Acute TMEV infection is initiated by intracerebral inoculation of mice. The infection is characterized by a transition from an acute neural stage in the gray matter (brain and spinal cord) to a chronic macrophage and glial infection in the white matter (spinal cord) (13). After 30 to 60 days, high viral RNA and proinflammatory cytokine mRNA levels were observed only in susceptible SJL mice that developed demyelinating disease (9). Therefore, we modeled the CNS site, i.e., the spinal cord, where TMEV infection takes place both acutely and then chronically.

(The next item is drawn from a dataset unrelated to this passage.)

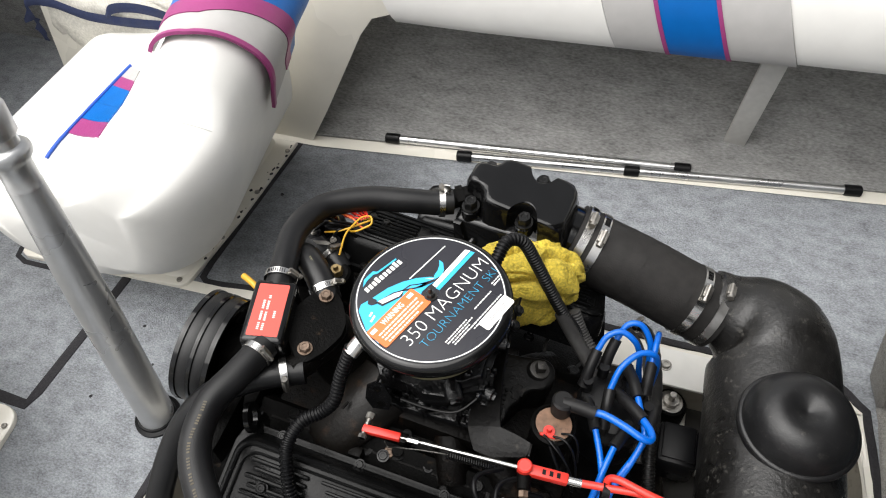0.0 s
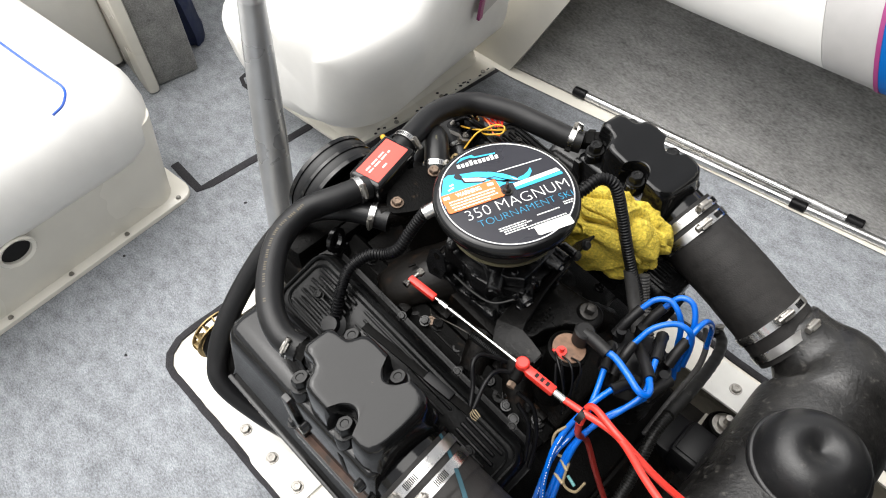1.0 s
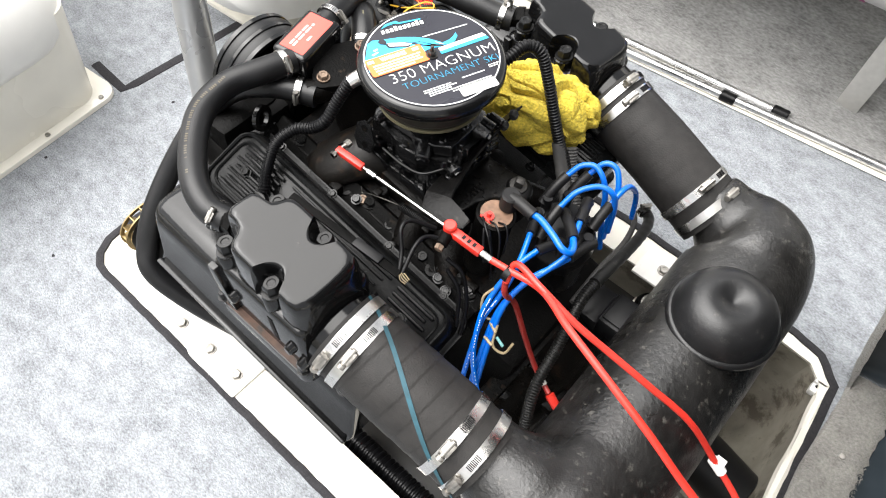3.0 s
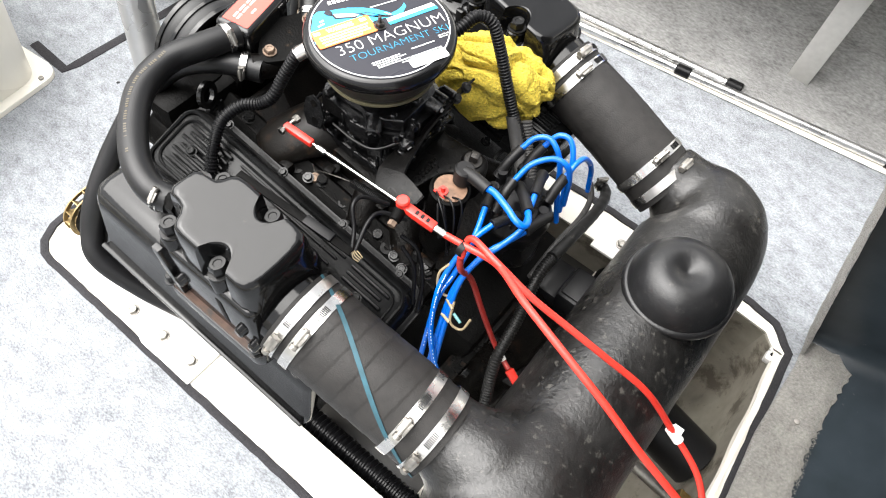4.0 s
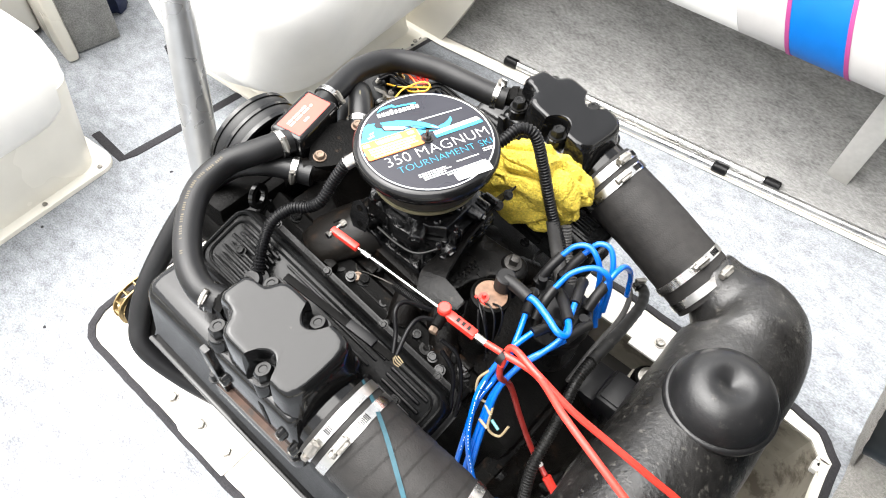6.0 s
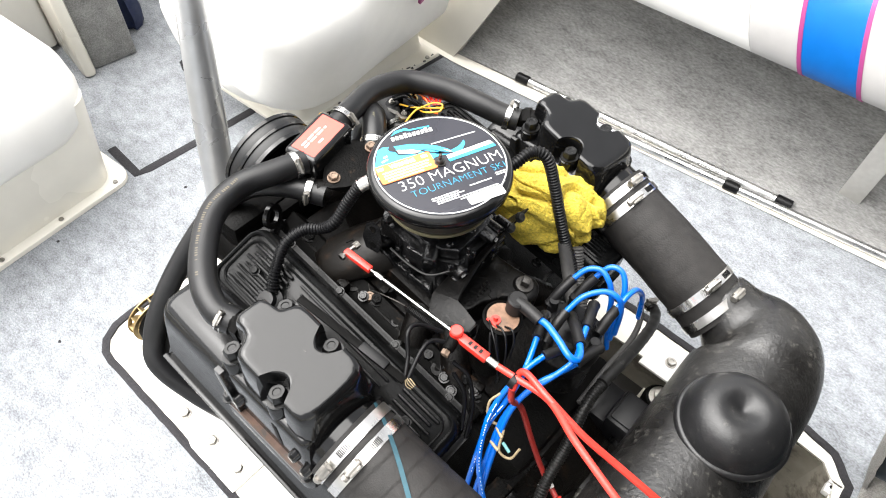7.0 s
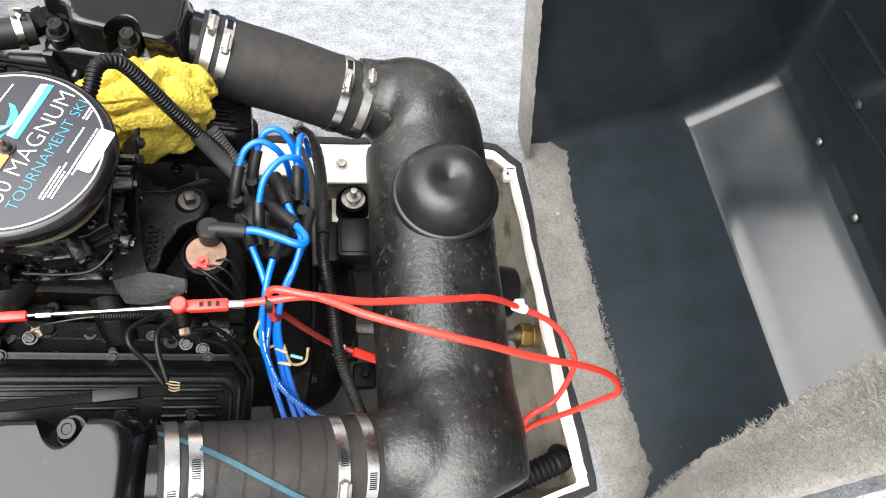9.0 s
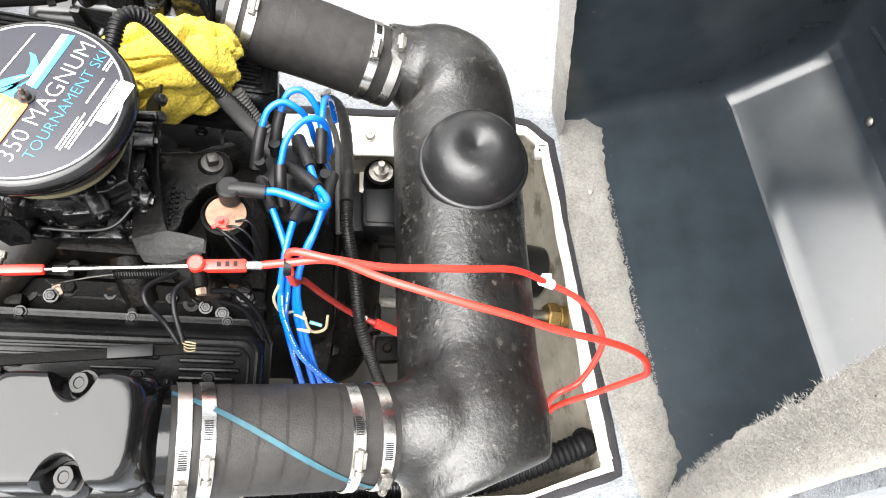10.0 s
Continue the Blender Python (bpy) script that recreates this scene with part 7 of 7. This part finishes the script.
for nm, out, bolts in (("mount_plate", [(-0.345, -0.463), (-0.345, -0.408), (-0.098, -0.404), (-0.098, -0.503), (-0.24, -0.503)], ((-0.313, -0.466), (-0.218, -0.464), (-0.130, -0.464))),
                       ("mount_plate", [(0.352, 0.33), (0.352, 0.425), (0.52, 0.425), (0.52, 0.33)], ((0.41, 0.378),))):
    t = thing(nm, (out[0][0], out[0][1], -0.003), "white painted steel plate bolted to the bay flange, rust-spotted", "plate", "bolted plates")
    bm = bmesh.new()
    prism(bm, out, -0.003, 0.004, bevel=0.001)
    part("plate", bm, plate_mat, t)
    for b in bolts:
        bm = bmesh.new()
        hexbolt(bm, (*b, 0.004), (0, 0, 1), 0.0105, 0.009)
        part("bolt", bm, STEEL_DULL, t, "zinc hex bolt")

# ---- exhaust: hoses, cross pipe with cap ----
def exhaust_hose(s, p0, p1, r):
    t = thing("exhaust_hose", p0, "wrapped black rubber exhaust hose with steel clamps", "hose", "exhaust hoses")
    p0, p1 = Vector(p0), Vector(p1)
    d = (p1 - p0).normalized()
    L = (p1 - p0).length
    bm = bmesh.new()
    mw = frame_from(p0, d)
    seg, n, pitch = 56, 150, 0.034
    rows = []
    for k in range(n + 1):
        z = L * k / n
        bow = Vector((0, 0, 0.006 * math.sin(math.pi * k / n)))
        rows.append([])
        for j in range(seg):
            a = 2 * math.pi * j / seg
            u = (z / pitch + a / (2 * math.pi)) % 1.0
            rr = r + (0.0009 if s < 0 else 0.0003) * min(1.0, u / 0.88) + 0.0004 * math.sin(5 * a + 40 * z)
            rows[-1].append(mw @ Vector((rr * math.cos(a), rr * math.sin(a), z)) + bow)
    loft(bm, rows)
    sl = part("sleeve", bm, RUBBER_GREY, t, deg=60)
    for q, off in ((p0 + d * 0.043, 0), (p0 + d * 0.016, 1), (p1 - d * 0.058, 0), (p1 - d * 0.018, 1)):
        a = (0.35, -0.55 * 1, 0.9) if s < 0 else (0.1, -0.35, 1)
        hose_clamp(t, q + Vector((0, 0, 0.002)), d, r + 0.0020, a if not off else (a[0], a[1] - 0.9 if s < 0 else a[1] + 0.35, a[2]), 0.0165, 1.3)
    if s < 0:
        # teal spiral marking
        bm = bmesh.new()
        m = frame_from(p0, d)
        rows = []
        for k in range(41):
            z = L * k / 40
            a0 = radians(-46 + 136 * k / 40)
            rr = r + 0.0026
            rows.append([m @ Vector((rr * math.cos(a0 + e), rr * math.sin(a0 + e), z)) + Vector((0, 0, 0.006 * math.sin(math.pi * k / 40))) for e in (-0.055, 0.0, 0.055)])
        sheet(bm, rows)
        thicken(bm, 0.0006)
        part("stripe", bm, TEAL, sl, "faded teal stripe")
    return t


exhaust_hose(-1, (0.144, -0.358, 0.457), (0.418, -0.345, 0.381), 0.0695)
exhaust_hose(1, (0.150, 0.350, 0.425), (0.445, 0.318, 0.328), 0.0690)

muffler = thing("exhaust_pipe", (0.535, -0.05, 0.27), "large moulded black exhaust pipe across the engine bay, scuffed", "exhaust pipe")
bm = bmesh.new()
path = [Vector((0.42, 0.329, 0.352)), Vector((0.450, 0.327, 0.345))]
for k in range(9):
    a = radians(90 - 90 * k / 8)
    path.append(Vector((0.470 + 0.085 * math.cos(a), 0.24 + 0.085 * math.sin(a), 0.335 - 0.033 * k / 8)))
path += [Vector((0.555, 0.24 - 0.48 * k / 10, 0.302)) for k in range(1, 11)]
path += [Vector((0.555, y, 0.302 + 0.030 * min(1.0, (-0.24 - y) / 0.09))) for y in (-0.27, -0.30, -0.33, -0.36, -0.39, -0.415, -0.430, -0.437, -0.44)]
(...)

We assumed in the model that motor neurons are the primary site of acute infection, due to a prior study in which we showed that more virus is present in anterior horn (motor) neurons than in sensory neurons (36). In addition, although we modeled viral persistence in Mϕ, which is considered the main site of persistence, TMEV has been found also to replicate in other cells, such as oligodendrocytes (47–49) and astrocytes (47). However, since the dynamics of TMEV infection in these cells and the type of virus-induced death (apoptosis versus necrosis) are still under investigation, the role of these cells in TMEV persistence is unknown. It is anticipated that future studies will shed light on the role of sensory neurons, oligodendrocytes, and astrocytes, and the model here will be modified accordingly.

During the acute phase, the majority of CNS-infiltrating CD8⁺ T cells in susceptible mice are TMEV capsid specific (10, 12, 50). Interestingly, Lyman et al. (12) showed that at day 8 p.i., ≤1% of splenic CD8⁺ T cells are reactive to any of the TMEV-capsid epitopes in susceptible SJL/J mice, compared to 12% in resistant C57BL/6 mice. The lower level of peripheral virus-specific CD8⁺ T cells in susceptible SJL/J mice resulted in >3-fold more infiltrating virus-specific CD8⁺ T cells in the CNS in resistant C57BL/6 mice than in susceptible mice. As CD8⁺ T cells can kill TMEV-infected neurons, our estimate of the short infected-neuron half-life (0.1 to 1.2 days) may not be due solely to TMEV cytopathic effects but may also include effects of infiltrating virus-specific CD8⁺ T cells. The limited amount of data obtained to date on the temporal relationship between virus-specific CD8⁺ T cells and viral RNA copies during the acute and chronic phases of infection precluded incorporating the role of CD8⁺ T cells into the current mathematical model. In future studies, it will be necessary to fully characterize and model both TMEV RNA and virus-specific CD8⁺ T cell kinetics during the transition from the acute to the chronic phase in both susceptible and resistant mice.

In summary, we have developed a mathematical model for TMEV during the acute and early chronic phases of infection in a susceptible strain of mice. The model reproduces the virus-host dynamics during the transition from the acute to the chronic phase of infection and allowed us to estimate, for the first time, dynamic parameters of TMEV infection. Since the mouse model of TMEV infection provides an experimental analog of MS in humans, which is a chronic immune-mediated demyelinating disease of the CNS, the next step will be to incorporate later virus-host events (beyond ∼30 days) to create one comprehensive model of the complete TMEV infection process, including the clinical expression of demyelinating disease. The model developed here (and the future comprehensive one) can serve as an important tool in understanding TMEV kinetics, the antiviral immune response(s) (9, 51), and demyelinating disease during therapeutic modalities (38, 52–58), and it may prove useful in designing and evaluating new drugs for use against MS, should a viral cause be established.